Problem is, I can’t remember from year to year what we have in storage and I do not ever want to bring something home from Africa to the U.S. if it’s something I already have in the U.S. Cause that would mean one less NEW thing fits in our luggage on the way back.

Oh my. Are you confused? Our lives are a tad bit complicated, I understand.

SO (Am I getting to the point, you wonder?) a couple years ago I created a system to quickly and easily know what we have in storage in my parent’s basement. And I have recently improved upon that system. This organization and efficiency brings life to my soul, so I’ll share it with you now, in case you care and ever find yourself having to pack up and store your life in three different places.

The first step in this process is to organize your junk into various categories. My piles included books, Mike’s clothes, kids’s toys, boy clothes, car stuff etc.


This bin has already been labeled “Girl Clothes” and “Baby Stuff”. (Ha! That sentence made me feel like I am on a cooking show or something and my project was magically prepared.)


First, take a picture of the empty tote.

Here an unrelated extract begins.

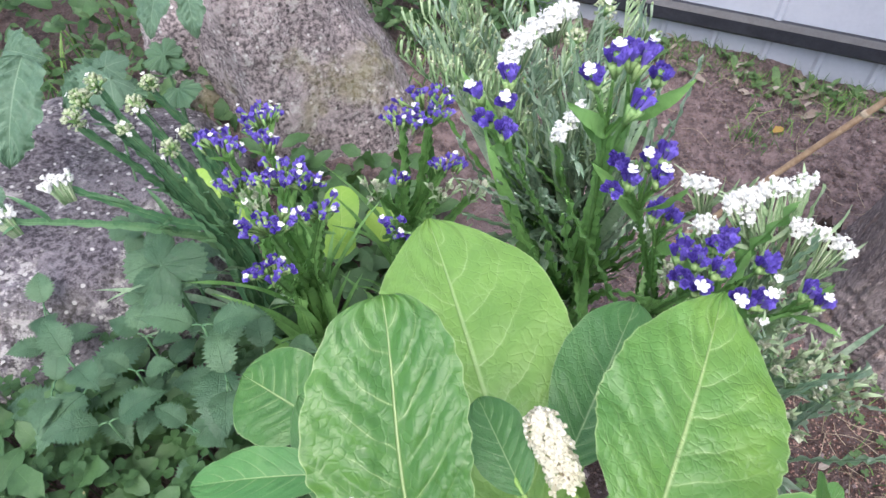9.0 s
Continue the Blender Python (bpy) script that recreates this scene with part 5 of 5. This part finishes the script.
# bright young leaves at the foot of the violet clump
young = thing("lettuce_seedling", (-0.86, 0.22, 0.06), "bright yellow-green young leaves under the violet statice", "plant")
for i, (b0, t0, w) in enumerate((((-1.055, 0.347, 0.25), (-1.084, 0.413, 0.3), 0.07), ((-1.011, 0.313, 0.25), (-1.034, 0.362, 0.28), 0.05), ((-0.865, 0.264, 0.3), (-0.864, 0.338, 0.33), 0.05), ((-0.852, 0.293, 0.25), (-0.897, 0.316, 0.25), 0.06), ((-0.824, 0.326, 0.22), (-0.805, 0.364, 0.25), 0.06))):
    sh = Shape()
    blade(sh, b0, t0, w, (0.1, -0.6, 0.8), 0.1, 0.1, 0.02, 0, 16, 8, 0.6, 0.4, seed=i + 300)
    sh.make("leaf", bright_mat, young)

# ---- nettles and low plants ----
scrub_mat = leaf_mat("mixed_weed_leaf", (0.014, 0.050, 0.016), (0.046, 0.108, 0.034), (0.10, 0.19, 0.07), count=6, slant=1.4, rough=0.6, through_leaf=0.1, vein_amt=0.35, bump=0.4, net=8)
clover_mat = leaf_mat("clover_leaf", (0.014, 0.052, 0.014), (0.042, 0.112, 0.028), (0.11, 0.22, 0.07), count=6, slant=1.6, rough=0.65, through_leaf=0.12, vein_amt=0.4, bump=0.5)

def sprig(name, base, label, category, height, pairs, leaf_len, leaf_w, mat, seed, lean=(0, 0), teeth=True, stem=None, group="", shape=(0.55, 0.95)):
    """An upright shoot with opposite leaves, largest in the middle."""
    rnd = random.Random(seed)
    base = Vector(base)
    pl = thing(name, base, label, category, group)
    top = base + Vector((lean[0], lean[1], height))
    pts = bend([base, base.lerp(top, 0.5) + Vector((lean[0] * 0.15, lean[1] * 0.15, 0.01)), top], 14)
    sh = Shape()
    tube(sh, pts, 0.0026, 0.0016, 6)
    sh.make("stem", stem or statice_stem_mat, pl)
    turn = rnd.uniform(0, 3.14)
    for k in range(pairs):
        f = 0.25 + 0.75 * (k + 1) / pairs
        p = pts[min(14, int(f * 14))]
        size = (0.62 + 0.42 * math.sin(math.pi * (0.15 + 0.75 * k / max(1, pairs - 1)))) if k < pairs - 1 else (0.72 if teeth else 0.45)
        for side in (0, 1):
            a0 = turn + k * 1.57 + side * math.pi + rnd.uniform(-0.25, 0.25)
            d = Vector((math.cos(a0), math.sin(a0), 0))
            el = rnd.uniform(-0.2, 0.12) if k < pairs - 1 else 0.28
            s0 = p + d * 0.012
            tip = s0 + d * leaf_len * size + Vector((0, 0, el * leaf_len * size))
            sh = Shape()
            blade(sh, s0, tip, leaf_w * size, (-d.x * 0.2, -d.y * 0.2, 1), 0.10, 0.12, 0.015, 0, 26, 8, shape[0], shape[1], 1 if teeth else 0, 0.15 if teeth else 0.0, quilt=0.014, seed=seed * 10 + k * 2 + side, droop=0.10)
            lf = sh.make("leaf", mat, pl)
            st = Shape()
            tube(st, [p, p.lerp(s0, 0.5) + Vector((0, 0, 0.003)), s0], 0.0013, 0.0011, 5)
            st.make("petiole", stem or statice_stem_mat, lf)
    return pl


NET = "dark grey-green nettle with saw-toothed leaves"
for i, (p, h, n, ll, lw) in enumerate((
    ((-1.006, 0.099, 0.36), 0.30, 3, 0.078, 0.048), ((-0.977, 0.042, 0.33), 0.27, 2, 0.076, 0.046), ((-1.181, 0.094, 0.30), 0.24, 3, 0.074, 0.048),
    ((-1.144, 0.042, 0.24), 0.20, 1, 0.080, 0.056), ((-1.107, 0.138, 0.28), 0.22, 2, 0.052, 0.038), ((-1.112, 0.094, 0.27), 0.22, 2, 0.050, 0.036),
    ((-0.947, 0.092, 0.30), 0.24, 2, 0.072, 0.044), ((-1.073, 0.249, 0.30), 0.24, 2, 0.058, 0.044), ((-1.124, 0.259, 0.28), 0.22, 2, 0.050, 0.044),
    ((-1.226, 0.091, 0.24), 0.18, 3, 0.070, 0.045), ((-0.934, 0.125, 0.28), 0.22, 2, 0.055, 0.036), ((-1.256, 0.167, 0.22), 0.15, 2, 0.060, 0.042),
    ((-1.040, 0.030, 0.24), 0.18, 2, 0.056, 0.038), ((-1.262, 0.200, 0.26), 0.18, 2, 0.060, 0.045),
)):
    top = Vector(p)
    sprig("nettle", (top.x, top.y, max(0.0, top.z - h)), NET, "nettle", h, n, ll * 1.12, lw * 1.15, nettle_mat, 200 + i, group="nettles", shape=(0.62, 1.15))

def lobed_leaf(sh, root, tip, nrm, lobes, cut, crimp, seed):
    """A rounded leaf with deep lobes and toothed rim round its stalk's end; crimp folds it between the veins."""
    rnd = random.Random(seed)
    root, tip = Vector(root), Vector(tip)
    t = (tip - root).normalized()
    n = Vector(nrm)
    n = (n - n.dot(t) * t).normalized()
    s = t.cross(n)
    size = (tip - root).length
    na, nr = 72, 9
    vs, uvs = [root], [(0.0, 0.5)]
    for i in range(na + 1):
        th = (i / na - 0.5) * 2 * math.pi * 0.86
        wave = abs(math.cos(th / 0.86 * lobes / 2.0))
        r = size * (1 - cut * (1 - wave) ** 1.5) * (0.78 + 0.22 * math.cos(th)) * (1 + 0.05 * (1 if i % 2 else -1) + 0.06 * noise.noise((th * 3, seed, 0)))
        for j in range(1, nr + 1):
            f = j / nr
            z = crimp * size * (abs(math.sin(th / 0.86 * lobes / 2.0 * (2 if crimp > 0.1 else 1))) - 0.5) * f - 0.18 * size * f * f + 0.02 * size * noise.noise((th * 4, f * 4, seed))
            vs.append(root + (t * math.cos(th) + s * math.sin(th)) * r * f + n * z)
            uvs.append((0.05 + 0.95 * f, 0.5 + 0.5 * (2 * ((i * lobes / na) % 1.0) - 1) * f))
    fs = []
    for i in range(na):
        a0, b0 = 1 + i * nr, 1 + (i + 1) * nr
        fs.append((0, a0, b0))
        fs += [(a0 + j, a0 + j + 1, b0 + j + 1, b0 + j) for j in range(nr - 1)]
    sh.add(vs, fs, uvs)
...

When you load the pics on your computer, this will be your indication that the following pictures are things that are included this category (and are therefore in this very tote).

Now, plop yourself on the carpet with the pile of stuff that fits in this category on one side of you and the empty bin on the other. And get ready to lay stuff out, click your camera and toss it in the bin.


Click: Awwwww! Baby girlie sleepers! Remember when she was so teensy and tiny?

Now toss (or fold) them into the bin.


Click: Her sweet blankets! Every time I pack these away I try and TRY to find a reason to need these heavy, soft and gorgeous blankets in my sauna of a country in Africa. But I never can find that reason and I reluctantly pack them away. So sad.


Click: Newborn outfits. *Sniff*


Click: Cupcake hoodie and leggings. Maybe she could still fit into that this ‘winter’ in Africa?? Probably not…


Click: Eensy onesies. The sweetest.


Click: Cupcake cardigan!! Oh please oh please oh please can I have another girlie so she can wear this too?!! (Nope, not pregnant, thanks for asking.)


Click: Summer romper! She wore this one all the way through Asia, but it’s on the tight side now with a disposal diaper, so she certainly won’t be able to wear it with her cloth diapered bum on the other side of the globe.


Click: Her newborn hats. I love them.


Click: A handful of items that will fit her in a year’s time. I wouldn’t want to forget that she has a super cute pool-towel-dress to grow into, would I?

Not Pictured: A hundred more things that I won’t bore you with.


Finally, take a picture of the fully packed tote. This is your indication in your photo file that the baby girl clothes tote has finished being inventoried.

Then repeat the whole process with the next pile and tote.

That’s it! I did about a dozen totes (ahem, I mean only a couple totes, Honey!) like this before we left Ohio a couple weeks ago.

And it brings peace to my bones. Amen.